Sunday, 14 of October of 2018

The Court of Justice of the European Union (hereinafter CJEU) has decided on the Judgment of 7 August 2018, (Case C-161/17, Land Nordrhein-Westfalen vs. Dirk Renckhoff), about the interpretation of Article 3(1) of Directive 2001/29/EC in the sense of whether it constitutes making available to the public the insertion in a website of its own, freely accessible, of a work that could be freely consulted by all Internet users on a third party website with the consent of the copyright holder.

According to the case-law of the CJEU (recall judgment of 14 June 2017, Stichting Brein, C-610/15, and judgment of 16 march 2017, AKM, C-138/16), is clear from Article 3(1) of Directive 2001/29/EC that the concept of “communication to the public” includes two cumulative criteria: (i) on one hand, an “act of communication” of a work (the public may access it); and (ii) on the other hand, the communication of that work to a “public” (indeterminate number of potential recipients, moreover, fairly large number of persons).

The procedure which is the subject of the preliminary ruling, began with the publication by a student of secondary education Center in Germany, in the Center website, of a photography own by the plaintiff Mr. Renckhoff, which had been downloaded from another authorised online travel portal.

In this scenario, Mr. Renckhoff brought the proceedings before the Hamburg Regional Court against the Land of North Rhine-Westphalia (responsible for the educational supervision of the school). He claims that the posting of the photograph on the school website infringes his copyright. At first instance, the action was upheld in part and the Land of North Rhine-Westphalia was ordered to remove the photograph from the school website and to pay EUR 300 for damages.

Both parties appealed against that judgement before Higher Regional Court of Hamburg. The court found that the fact that the photograph was already accessible to the public without restriction on the internet before the acts at issue was irrelevant, since the reproduction of the photograph on the server and the making available to the public on the school website which followed led to a “disconnection” with the initial publication on the online travel portal. Nevertheless, that court has doubts as to whether the requirement, laid down in the case-law, according to which the communication to the public concerned must have been made to a “new” public, the Federal Court of Justice decided to stay proceedings and refer the preliminary ruling.

Finally, the CJUE held, accordingly with the case-law, subject to the exceptions and limitations down in Article 5 of Directive 2001/29, all acts of reproduction or communication to the public of a work by a third party requires the prior consent of its author, who must be able to put an end to the exercise. The Court also understand that the right of communication to the public is not exhausted by any act of communication to the public or making available to the public, because it would be in conflict with Article 3(3) of Directive 2001/29 (compensation for the use).

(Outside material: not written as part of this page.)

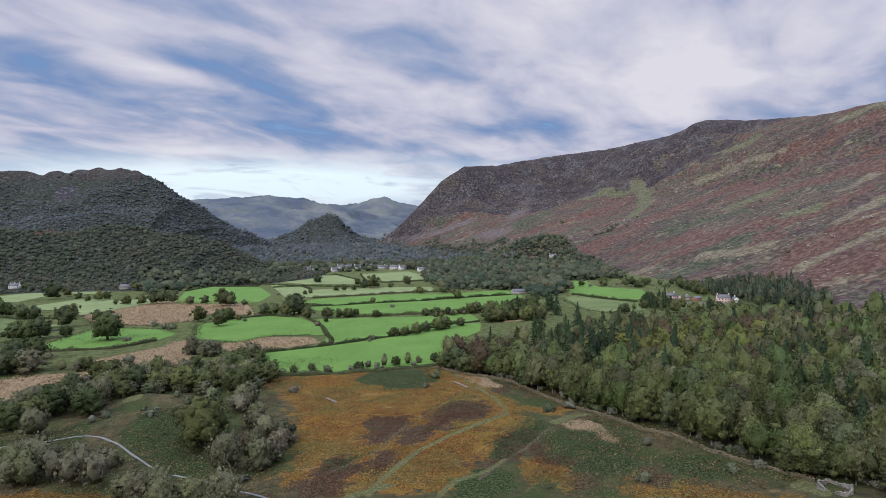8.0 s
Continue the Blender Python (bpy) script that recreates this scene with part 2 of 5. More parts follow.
def mesh_from(name, verts, faces, attrs=None, smooth=False, normals=None):
    """A mesh out of numpy arrays; a face is four corners, the last one -1 where it has three. attrs: name -> one value a vertex; normals: one a vertex."""
    me = bpy.data.meshes.new(name)
    verts, faces = np.asarray(verts, np.float32), np.asarray(faces, np.int32)
    size = (faces >= 0).sum(1)
    corners = faces[faces >= 0]
    me.vertices.add(len(verts))
    me.vertices.foreach_set("co", verts.ravel())
    me.loops.add(len(corners))
    me.loops.foreach_set("vertex_index", corners)
    me.polygons.add(len(faces))
    me.polygons.foreach_set("loop_start", np.concatenate([[0], np.cumsum(size)[:-1]]).astype(np.int32))
    if smooth is not False:
        me.polygons.foreach_set("use_smooth", np.ones(len(faces), bool) if smooth is True else smooth)
    for key, val in (attrs or {}).items():
        me.attributes.new(key, "FLOAT", "POINT").data.foreach_set("value", np.asarray(val, np.float32).ravel())
    me.update(calc_edges=True)
    if normals is not None:
        me.polygons.foreach_set("use_smooth", np.ones(len(faces), bool))
        me.normals_split_custom_set_from_vertices(unit(np.asarray(normals, float)).astype(np.float32))
    return me


def unit(v):
    return v / (np.linalg.norm(v, axis=-1, keepdims=True) + 1e-9)


def grid_faces(nx, ny, keep=None):
    i, j = np.meshgrid(np.arange(nx - 1), np.arange(ny - 1), indexing="ij")
    a = (i * ny + j).ravel()
    q = np.stack([a, a + ny, a + ny + 1, a + 1], 1)
    return q if keep is None else q[keep[q].any(1)]


def sheet(name, xs, ys, zf, material, attrs=None, above=None):
    """A stretch of land over a grid, kept where it stands above the valley floor."""
    X, Y = np.meshgrid(xs, ys, indexing="ij")
    X, Y = X.ravel(), Y.ravel()
    Z = zf(X, Y)
    keep = None if above is None else Z > above(X, Y)
    faces = grid_faces(len(xs), len(ys), keep)
    used, inv = np.unique(faces, return_inverse=True)
    X, Y, Z = X[used], Y[used], Z[used]
    me = mesh_from(name, np.stack([X, Y, Z], 1), inv.reshape(faces.shape), attrs(X, Y, Z) if attrs else None, True)
    me.materials.append(material)
    return new(name, me)


def spaced(a, b, step, reach_a, reach_b, grow=1.09):
    """Grid lines: even from a to b, ever wider outside of it."""
    mid = list(np.arange(a, b + step, step))
    s, v = step, mid[0]
    while v > reach_a:
        s *= grow
        v -= s
        mid.insert(0, v)
    s, v = step, mid[-1]
    while v < reach_b:
        s *= grow
        v += s
        mid.append(v)
    return np.array(mid)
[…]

Taking account of those elements, it must be held that the posting of a work protected by copyright on one website other than that on which the initial communication was made with the consent of the copyright holder, must be treated as making such a work available to a new public. Therefore, the posting of the photograph made by the student involves the communication of the photograph to a new public. Public that was not considered by the author when the first communication was authorized by him.